Sadly, his health began to decline, after a move to Los Angeles to work with Madlib. A few years later, J Dilla passed away at the age of 32 on February 10, 2006, at his home in L.A., three days after releasing his final album Donuts.

After his death, an outpour of appreciation came from all aspects of the hip-hop culture. Comedian Dave Chappelle dedicated his movie Dave Chappelle’s Block Party to the late Dilla. In 2007, he posthumously received the PLUG Awards’ “Artist of the Year” and “Record Producer of the Year” awards. To this day, Dilla’s production tools remain on display at the Smithsonian’s National Museum of African American History and Culture, as part of the “Musical Crossroads” exhibit.

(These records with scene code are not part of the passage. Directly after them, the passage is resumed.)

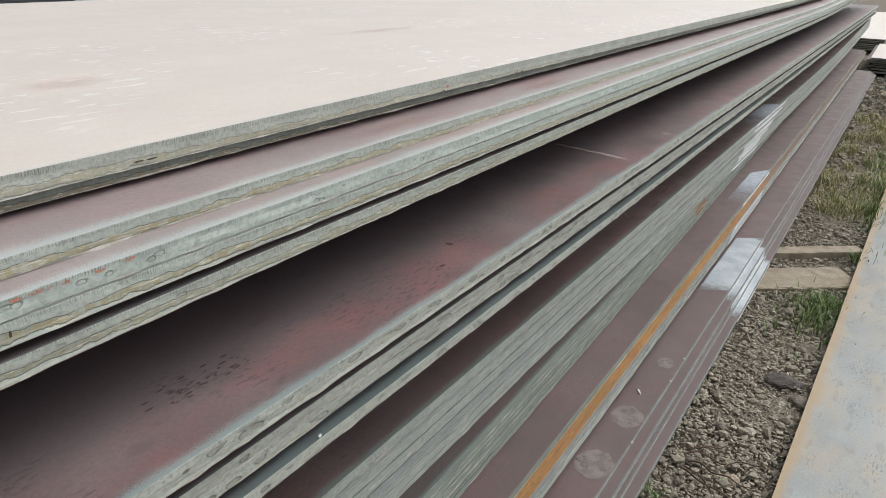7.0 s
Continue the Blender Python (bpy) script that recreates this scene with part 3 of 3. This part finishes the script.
def scatter(n, x0, x1, y0, y1, bias=1.0):
    x = x0 + (x1 - x0) * rng.random(n) ** bias
    y = rng.uniform(y0, y1, n)
    return np.stack([x, y - 0.037 * np.maximum(0, x - 1.7) * np.clip((-0.42 - y) / 0.35, 0, 1), np.zeros(n)], -1)


p = scatter(14000, 0.9, 6.2, -0.9, -0.33)
stones("gravel", p, 0.008 + 0.017 * rng.random(len(p)) ** 2.2, "loose grey-brown crushed stone")
p = scatter(200, 0.9, 6.0, -0.84, -0.4)
stones("larger_gravel", p, 0.022 + 0.018 * rng.random(len(p)), "larger angular stones among the gravel", 0.3)
p = scatter(9000, 0.9, 4.5, -0.86, -0.36)
stones("grit", p, 0.005 + 0.008 * rng.random(len(p)), "fine grey-brown grit between stones", 0.5)
p = scatter(2600, 6.0, 13.0, -1.1, -0.3)
stones("gravel", p, 0.02 + 0.04 * rng.random(len(p)) ** 2, "loose grey-brown crushed stone further along")
p = scatter(300, 9.6, 12.6, -1.2, -0.46)
p[:, 2] += 0.1 * rng.random(len(p))
stones("rubble", p, 0.025 + 0.05 * rng.random(len(p)), "pale rubble heap beside the stack")


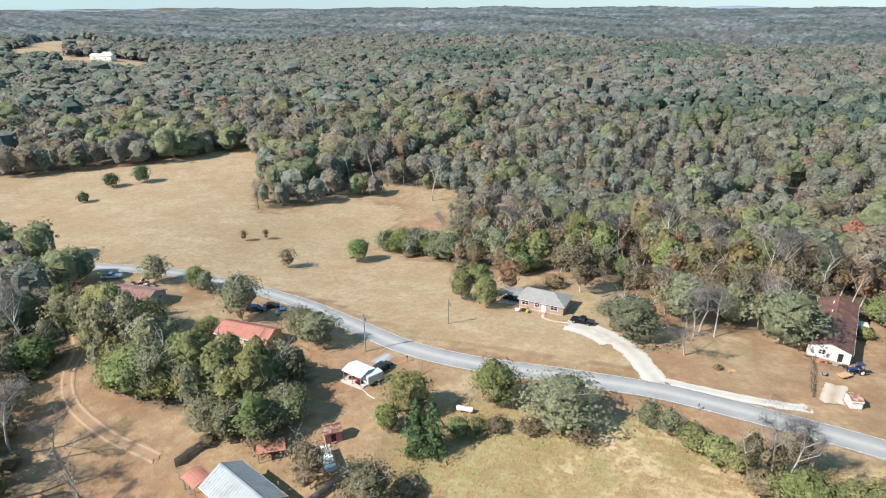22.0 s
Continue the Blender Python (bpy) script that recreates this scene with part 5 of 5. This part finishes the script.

Other tributes include Montpellier, France dedicating a street (Allée Jay Dee) to his memory; and a donut shop named Dilla’s Delights opened in Downtown Detroit in his honor.

A countless number of tribute songs have also been made in remembrance of the legendary producer, who remains one of hip-hop’s most influential artists.

J Dilla is recognized for his phenomenal blending and sampling skill set, which incorporates instrumentation found in the genres of jazz and R&B. His unique style became highly in demand by hip-hop acts who continue to exalt his signature sound to this day.